É preciso ir além do viver uns ao lado dos outros, para conviver com os outros, abrindo espaço no coração para que os nossos semelhantes possam tomar parte de nossas alegrias, preocupações e esperanças.
A religião é caminho para o encontro do homem com o bem, o amor e a verdade - com o mistério de Deus. Se ela cumprir esse papel, também ajudará a edificar a paz. Mas se, ao contrário, a religião não leva ao encontro com Deus, ou faz de Deus um objeto de manipulação dos desejos e dos projetos humanos, ela se desvia de sua finalidade e pode pôr em risco a paz.
Nenhuma religião está isenta desse risco; por isso, as pessoas de religião são convidadas a se deixarem purificar sempre mais pela verdade, a exemplo de São Francisco de Assis, transformando-se em instrumentos da paz.
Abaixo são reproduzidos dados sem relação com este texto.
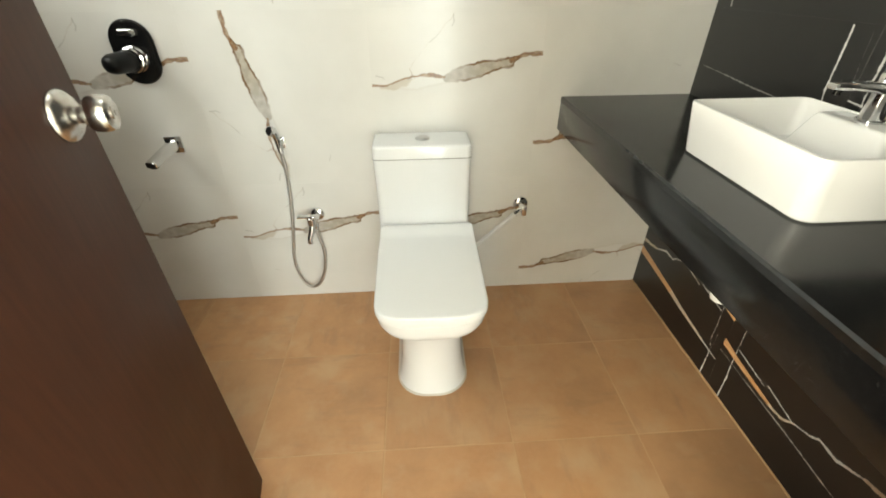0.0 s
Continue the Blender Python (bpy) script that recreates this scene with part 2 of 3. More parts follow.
def granite():
    n = Nodes("black_granite", rough=0.1)
    at = n.coord()
    n.bsdf.inputs["IOR"].default_value = 1.4
    fleck = n.noise(at, 420, 2)
    base = n.mix(n.span(n.noise(at, 14, 4), 0.3, 0.7), (0.005, 0.005, 0.0053), (0.008, 0.0079, 0.008))
    base = n.mix(n.span(fleck, 0.66, 0.74, 0, 0.5), base, (0.06, 0.058, 0.055))
    smear = n.noise(n.vec("MULTIPLY", at, (1, 0.4, 1)), 9, 4)
    return n.shade(base, n.span(smear, 0.35, 0.75, 0.11, 0.26))


def door_veneer():
    n = Nodes("dark_red_brown_laminate", rough=0.3)
    at = n.coord()
    grain = n.noise(n.vec("MULTIPLY", at, (14, 14, 1.1)), 6, 5, 0.6)
    blot = n.noise(at, 3, 3)
    base = n.mix(n.span(grain, 0.3, 0.72), (0.078, 0.030, 0.018), (0.052, 0.0205, 0.013))
    base = n.mix(n.span(blot, 0.35, 0.7, 0, 0.5), base, (0.076, 0.031, 0.018))
    n.bsdf.inputs["IOR"].default_value = 1.28
    n.bsdf.inputs["Specular IOR Level"].default_value = 0.3
    n.bump(grain, 0.06, 0.001)
    return n.shade(base, n.span(blot, 0.3, 0.7, 0.40, 0.52))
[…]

O desprezo à verdade leva a passar por cima da dignidade das pessoas, à soberba obcecada, ao triunfo da violência. E tudo isso está muito longe de Deus.
O papa Bento XVI, falando sobre o tema, convidou os líderes de religiões a prosseguirem nos esforços comuns pela paz. Desde o primeiro encontro, em 1986, muitas iniciativas de reconciliação e de paz já ocorreram. No entanto, também houve muitas ocasiões perdidas e retrocessos! Velhos conflitos, ocultos como brasa debaixo da cinza, explodiram novamente em terríveis atos de violência e pareceram sufocar a possibilidade da paz.
São Francisco de Assis, homem de paz, convidava a colocar Deus no centro do viver humano. Assim fazendo, ele próprio podia amar com liberdade e desapego cada criatura, valorizar cada pessoa, ir ao encontro do leproso e do pobre, falar com o lobo e com o ladrão, dialogar com aqueles que, antes, queria combater...
O campo onde prospera o desejado fruto da paz precisa ser cultivado sem parar; é tarefa constante e nunca está plenamente realizada: a edificação da convivência pacífica entre os homens requer o testemunho e o esforço comum de todos aqueles que buscam a Deus de coração sincero.